Lewis expressed incredulity at the manifesto’s hostile reception. Woodrow Wilson would have been proud.

The manifesto needed to be debated before or after the convention so that any disagreements could be worked out in private. Now, instead of focusing on selecting a new leader, the NDP is in damage-control mode and has to decide to what degree if any the manifesto will be bastardized to keep Notley and Alberta happy.

But does the NDP really think it can have its manifesto and Alberta, too? B.C. MP Nathan Cullen thinks so and is busy playing peacemaker. On the one hand, he spouts bromides about how the party is “bridging” the public divide behind closed doors (too late!), yet on the other he denounces the need for further extractive infrastructure projects (read: pipelines). He says the NDP must declare itself to be unapologetically progressive (read: pro-renewable energy) yet says the pipeline issue must be dealt with respectfully.

Cullen is the poster boy for what’s wrong with the NDP: morally upstanding but vacillating and timid. Cullen won’t support the manifesto outright lest he give offence or seem “disrespectful,” so he seeks to reconcile opposites. It’s a no-win scenario: backsliding on tar-sands/pipeline policy will alienate the party’s national support base, but sticking rigorously to its principles will alienate Alberta’s NDP government. Thanks to this new bout of self-inflicted public squabbling, voters have even less reason to abandon the Liberals for the NDP.

One might have thought that Cullen knew that a party that tries to please everyone pleases no one. The father of power politics, Niccolò Machiavelli, warned that adopting half measures perpetuates instabilities and leaves one open to attack. Indeed, the Canadian Centre for Policy Alternatives has debunked the pro-pipeline argument so thoroughly that any compromise over this issue would be untenable. What, therefore, does Cullen expect to achieve? How can the NDP continue as a credible party if it cannot take a stand on something as fundamental as pipeline politics?

3. Learn to lead

Contrary to popular myth there is no political “majority”—just an agglomeration of many competing minorities that happen to agree on this or that issue. For this reason the mass public can never be the engine of reform. For better or worse, the public wants to be led, not burdened with the responsibility of government. This was proven in the 2011 election.

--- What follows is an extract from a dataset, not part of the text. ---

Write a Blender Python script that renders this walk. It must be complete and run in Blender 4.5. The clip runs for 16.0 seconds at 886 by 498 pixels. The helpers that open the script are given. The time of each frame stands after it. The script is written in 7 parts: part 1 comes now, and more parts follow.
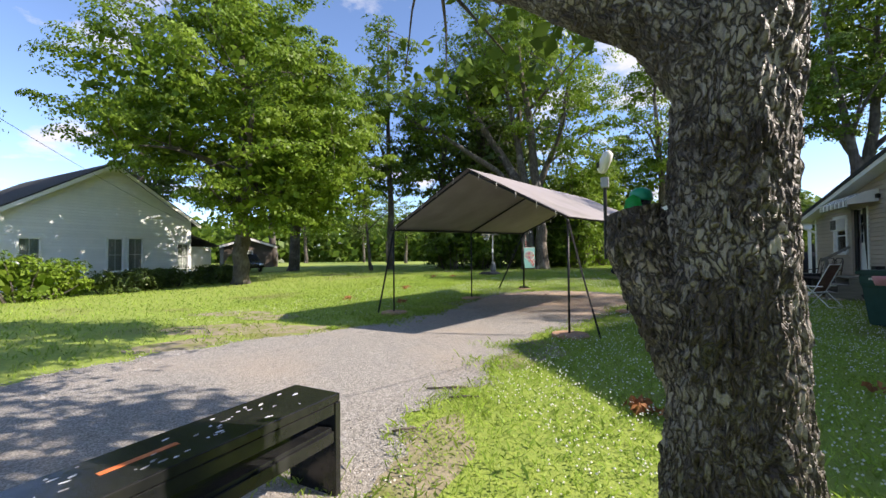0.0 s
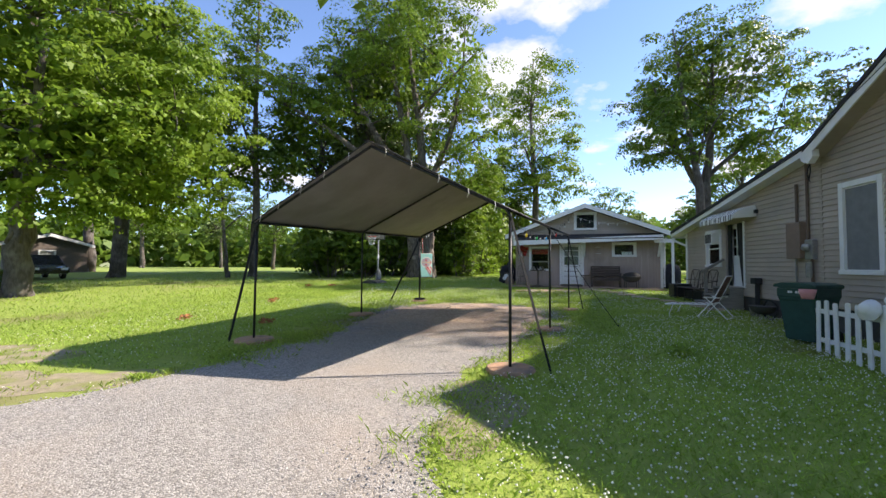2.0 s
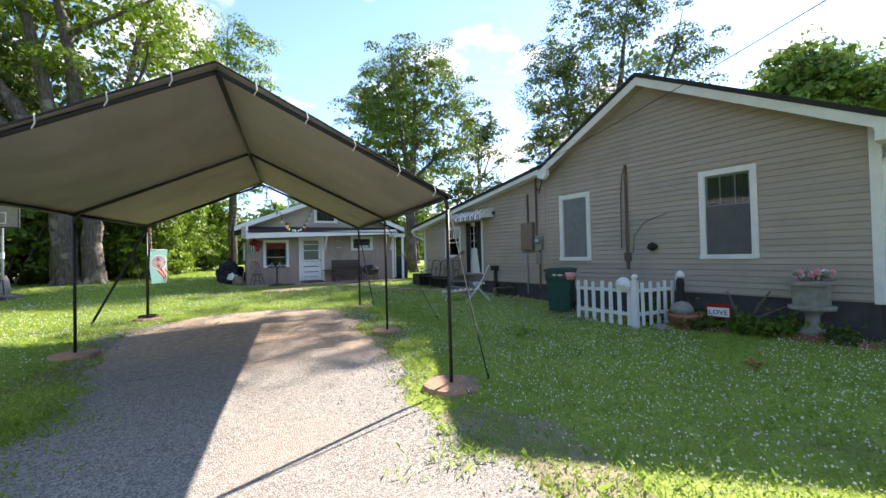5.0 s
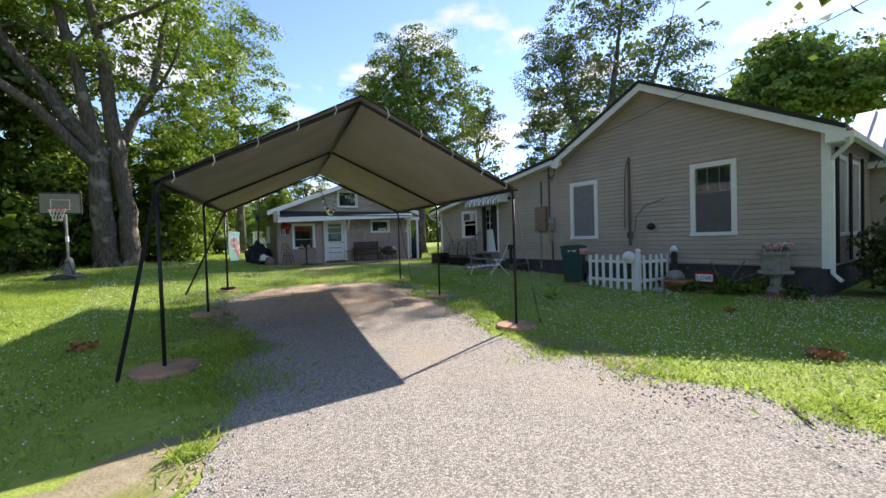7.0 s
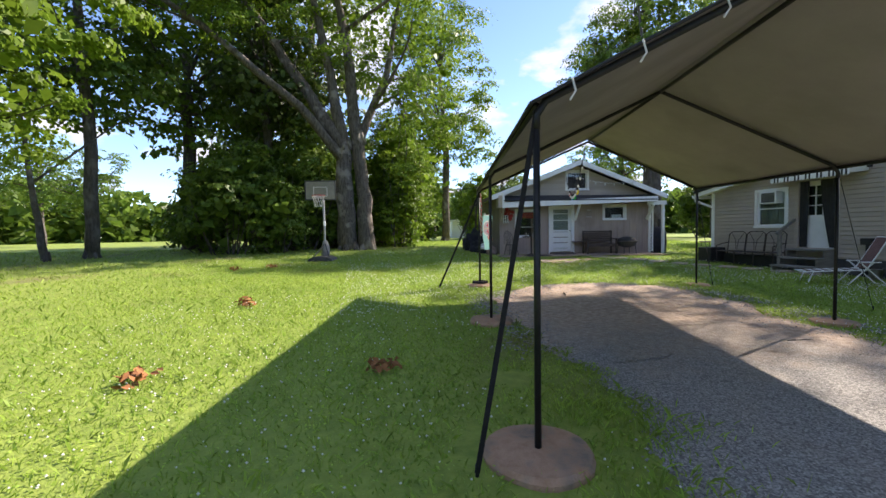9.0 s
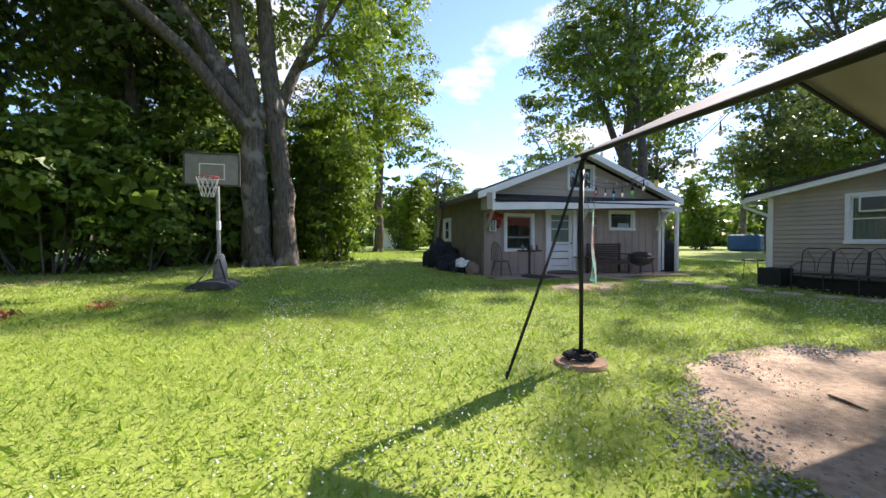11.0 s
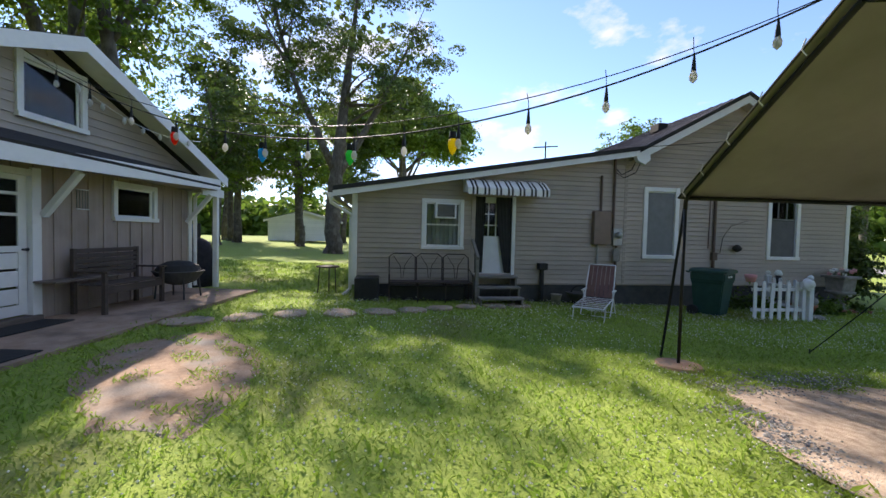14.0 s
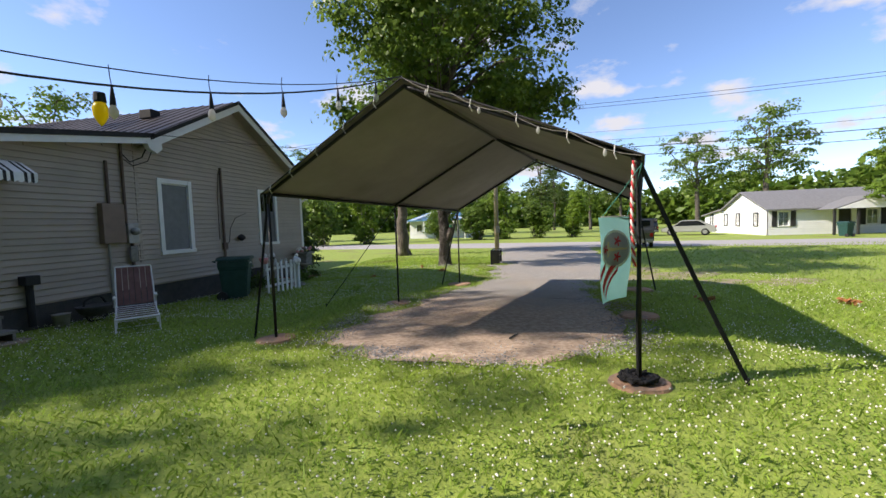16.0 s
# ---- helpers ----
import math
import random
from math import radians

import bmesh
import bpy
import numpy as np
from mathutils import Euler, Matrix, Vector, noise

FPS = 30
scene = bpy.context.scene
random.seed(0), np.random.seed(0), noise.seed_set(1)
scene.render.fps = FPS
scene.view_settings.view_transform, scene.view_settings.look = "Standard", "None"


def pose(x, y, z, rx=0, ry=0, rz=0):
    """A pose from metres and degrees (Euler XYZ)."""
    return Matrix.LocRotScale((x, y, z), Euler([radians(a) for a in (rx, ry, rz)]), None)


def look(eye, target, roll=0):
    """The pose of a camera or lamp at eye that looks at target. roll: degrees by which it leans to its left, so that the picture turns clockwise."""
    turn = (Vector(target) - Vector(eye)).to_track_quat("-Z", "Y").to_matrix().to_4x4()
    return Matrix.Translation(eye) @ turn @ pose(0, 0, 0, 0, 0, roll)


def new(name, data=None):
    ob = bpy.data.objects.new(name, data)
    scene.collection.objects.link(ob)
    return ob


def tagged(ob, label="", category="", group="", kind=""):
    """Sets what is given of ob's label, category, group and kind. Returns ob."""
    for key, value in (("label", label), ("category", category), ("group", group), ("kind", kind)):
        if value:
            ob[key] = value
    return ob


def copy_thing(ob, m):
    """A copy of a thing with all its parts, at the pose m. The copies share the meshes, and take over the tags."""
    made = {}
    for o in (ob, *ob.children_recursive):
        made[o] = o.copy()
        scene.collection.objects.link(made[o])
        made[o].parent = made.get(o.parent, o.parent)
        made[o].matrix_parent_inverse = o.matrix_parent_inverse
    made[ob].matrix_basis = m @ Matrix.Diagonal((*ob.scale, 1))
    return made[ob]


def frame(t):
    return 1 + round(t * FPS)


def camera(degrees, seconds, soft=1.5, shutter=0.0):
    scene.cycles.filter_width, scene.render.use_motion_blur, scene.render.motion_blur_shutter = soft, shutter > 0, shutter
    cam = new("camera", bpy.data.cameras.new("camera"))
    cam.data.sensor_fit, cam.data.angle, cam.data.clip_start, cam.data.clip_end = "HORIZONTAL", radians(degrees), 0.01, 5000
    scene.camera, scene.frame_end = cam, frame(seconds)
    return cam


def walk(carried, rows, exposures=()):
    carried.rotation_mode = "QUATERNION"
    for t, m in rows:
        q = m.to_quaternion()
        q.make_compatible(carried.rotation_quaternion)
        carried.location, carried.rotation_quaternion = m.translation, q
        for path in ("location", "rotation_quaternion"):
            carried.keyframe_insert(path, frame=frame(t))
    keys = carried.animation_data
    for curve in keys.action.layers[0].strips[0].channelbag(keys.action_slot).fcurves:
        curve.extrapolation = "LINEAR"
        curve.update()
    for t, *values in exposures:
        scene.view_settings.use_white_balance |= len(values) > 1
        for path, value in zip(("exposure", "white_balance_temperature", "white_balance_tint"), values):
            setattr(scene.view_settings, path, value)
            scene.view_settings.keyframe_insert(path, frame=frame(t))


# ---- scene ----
cam = camera(95.3, 16.0)
PATH = [
    (0, (0.32, -0.598, 1.461), (-0.59, 1.182, 1.505), -0.5),
    (0.5, (-0.187, -0.116, 1.477), (-0.998, 1.712, 1.53), -0.9),
    (1, (-0.567, 0.331, 1.473), (-1.234, 2.215, 1.547), -1.0),
    (1.5, (-0.763, 0.872, 1.455), (-1.276, 2.803, 1.539), -0.3),
    (2, (-0.989, 1.431, 1.438), (-1.321, 3.402, 1.518), 0.4),
    (2.5, (-1.166, 2.025, 1.441), (-1.29, 4.019, 1.537), 0.4),
    (3, (-1.483, 2.542, 1.444), (-1.343, 4.536, 1.522), 1.1),
    (3.5, (-1.967, 2.947, 1.446), (-1.517, 4.894, 1.518), 1.3),
    (4, (-2.489, 3.242, 1.484), (-1.727, 5.089, 1.565), 0.3),
    (4.5, (-3.068, 3.304, 1.53), (-2.041, 5.018, 1.601), -0.0),
    (6.8, (-5.563, 2.53, 1.452), (-4.323, 4.099, 1.434), -2.4),
    (7, (-5.689, 2.512, 1.458), (-4.507, 4.125, 1.408), -1.8),
    (7.5, (-6.049, 2.654, 1.445), (-5.118, 4.422, 1.36), -0.9),
    (8, (-6.207, 3.42, 1.446), (-5.822, 5.381, 1.364), -0.9),
    (10.5, (-7.135, 10.067, 1.419), (-6.509, 11.965, 1.37), -0.2),
    (11, (-6.952, 11.375, 1.482), (-6.151, 13.207, 1.449), 0.0),
    (11.5, (-6.636, 12.728, 1.419), (-5.6, 14.438, 1.426), -0.4),
    (12, (-6.273, 13.947, 1.571), (-4.905, 15.405, 1.58), -0.4),
    (12.5, (-5.737, 15.064, 1.648), (-4.051, 16.139, 1.654), -0.3),
    (13, (-5.009, 16.012, 1.724), (-3.106, 16.629, 1.71), 0.1),
    (13.5, (-4.38, 16.756, 1.76), (-2.385, 16.884, 1.713), 0.7),
    (14, (-3.92, 17.145, 1.79), (-1.942, 16.856, 1.719), 1.4),
    (14.5, (-3.526, 17.418, 1.801), (-1.712, 16.579, 1.735), 1.1),
    (15, (-3.264, 17.726, 1.741), (-1.863, 16.299, 1.707), -0.4),
    (15.5, (-3.099, 18.16, 1.842), (-2.293, 16.33, 1.79), -2.5),
    (16, (-2.991, 18.624, 1.805), (-2.578, 16.67, 1.684), -1.9),
]
walk(cam, [(t, look(eye, target, roll)) for t, eye, target, roll in PATH], exposures=[(0, 1.25, 6650, 17), (0.5, 1.50, 6650, 17), (1.0, 1.42, 6650, 17), (2.5, 1.47, 6650, 17), (4.0, 1.70, 6650, 17), (4.5, 2.02, 6650, 17), (7.0, 1.42, 6650, 17), (8.0, 1.42, 6650, 17), (10.5, 1.60, 6700, 20), (13.0, 1.30, 6650, 20), (14.5, 1.44, 6650, 17), (16, 0.98, 6650, 17)])

# world, sun
SUN_TO = Vector((2.75, 0.95, 2.2)).normalized()
world = bpy.data.worlds.new("sky")
scene.world = world
world.use_nodes = True
wn, wl = world.node_tree.nodes, world.node_tree.links
bg = wn["Background"]
sky = wn.new("ShaderNodeTexSky")
sky.sky_type = 'NISHITA'
sky.sun_disc = False
sky.sun_elevation = math.asin(SUN_TO.z)
sky.sun_rotation = math.atan2(SUN_TO.x, SUN_TO.y)
sky.air_density, sky.dust_density, sky.ozone_density = 0.78, 0.05, 3.4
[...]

Finding good leaders in this age of conformity is bad enough, but an even bigger problem is that progressives—for want of a better term—are not interested in leading. They cleave to the stale gospel of democratic populism and expect the public to take the lead. Somehow being decisive and authoritative has become equated with anti-democratic. Thus, the thinking goes, the NDP acts as if politics must be returned to the people as the remedy for corrupt party politics, much as Wilson presumptuously preached his League of Nations as the necessary antidote to power politics. In neither case was the analysis valid, and the utopian remedy made matters worse.

Cullen also epitomizes the NDP’s fundamental misunderstanding of how elections work. If political success were simply a matter of being right and polite, the NDP would have formed a government ages ago, but most Canadians don’t vote based on reason. In the recent election, the NDP ran on a platform of climate change, national job creation, environmental protection, health care reform and other weighty issues. It was good enough to win, but it was mundane and leaden compared to Trudeau’s shallow showmanship and shameless photo ops.

Trudeau won almost solely on image—he had nothing else—and it was that image the NDP had to demolish. Mulcair’s job was to expose Trudeau as Harper Jr., someone who would betray Canada with a smile instead of a sneer. He needed to frame the election for the voters as a stark choice between Canada or corporations, economic policy or economic determinism, democracy or servitude, and he needed to use unambiguous, bold language that channeled voter anger.

Voters have the sense to realize that their country is being sold out from under them, which makes their anger a healthy, natural response. By not channeling and reflecting that anger, the NDP effectively played into the hands of the corporatist parties, whose greatest fear is a mobilized and organized popular movement.

In contrast to the NDP, undemocratic movements have a deep appreciation for leadership and know how to take advantage of popular disgust with establishment politics. Nazis, Bolsheviks, Zionists and neo-conservatives each started out as a small nucleus of committed radicals that possessed a clear vision of the sort of change they wanted. They did not care whom they offended, and they did not water-down their principles in a vain search for popular approval. Although criminal and repugnant, they were dynamic and articulated a unifying ideal: respectively, German nationalism, a worker-ruled state, a Jewish national home and anti-statist economic individualism.

Sufficient numbers of people found something attractive and rallied to them; ironically, each of these movements could have been stifled before it reached critical mass, yet the “majority,” allowed them to grow.

Leaving aside the sociopathic nature of these movements and the violent means by which they attained power, their success in getting to power reveals a fundamental political truth. A reformist movement can either lead the masses or be led by them: one path leads to possible success; the other, to certain failure. If totalitarian groups can bring about repressive reform, is it so unreasonable to expect a democratic group to use effective leadership, organization and discipline to effect positive reform?

The Future

The NDP must fall on its sword so that new political life may grow. The Leap Manifesto, weaknesses notwithstanding, represents a test of principle that the NDP was unable or unwilling to meet. Canadians and current NDPers who want to follow the lead of environmental sanity, economic sovereignty, lawful foreign policy and intelligent taxation will unite under the new banner of the National Party of Canada. Those who are compromised by self-interest and Big Oil must be jettisoned.

For their part, Canadian voters deserve better than a party of lovable losers. They deserve a party that has a chnce of winning led by a champion who is not afraid to denounce the corporate stooges in Parliament as traitors and a danger to the welfare of Canada and its people.